Warren also acknowledges that not having Seymour, a three-time Pro Bowler in his first four seasons in the league, has been a big part of the front's inconsistent play.
"It takes a toll on you, it does," Warren said of the injuries. "I'd be fibbing to tell you that it doesn't take a toll on you. But I say it all the time, you have to play with what you have."
Having Seymour makes life easier on everyone else.
"It's different," Warren said of Seymour being on the field. "I mean, you have somebody that's stout in what he does and he's a smart player. It's easy when you have him on the other end. Not to take anything away from Jarvis, but Jarvis and Richard are two different types of players. Jarvis does his job, but you hear Coach Belichick say it all the time that Seymour is a special player because he does some things that big men can't do. So he poses problems for the other team. You definitely know when he's out there. You feel his presence."
It's a presence the defense will need on a consistent basis over the second half of the season if the overall unit is going to improve. While the linebackers and secondary have taken most of the heat in New England for struggling to stop the run and giving up big plays on almost a weekly basis, the linemen know they can do quite a bit more to help out in both areas.

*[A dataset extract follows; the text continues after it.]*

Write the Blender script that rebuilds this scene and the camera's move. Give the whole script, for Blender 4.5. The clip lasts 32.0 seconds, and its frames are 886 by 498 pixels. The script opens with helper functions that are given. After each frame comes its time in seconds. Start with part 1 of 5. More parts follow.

"Personally I try to put a lot on my shoulders or as a defensive front," Seymour said. "We feel if we don't stop the run, then it's on the defensive front. If we don't get pressure on the quarterback, it's on the defensive front. We understand that. So I definitely think we hold that on our shoulders and know that we can definitely play better. That's just our mentality. A lot of it comes down to our attitude and going out and doing it week in and week out."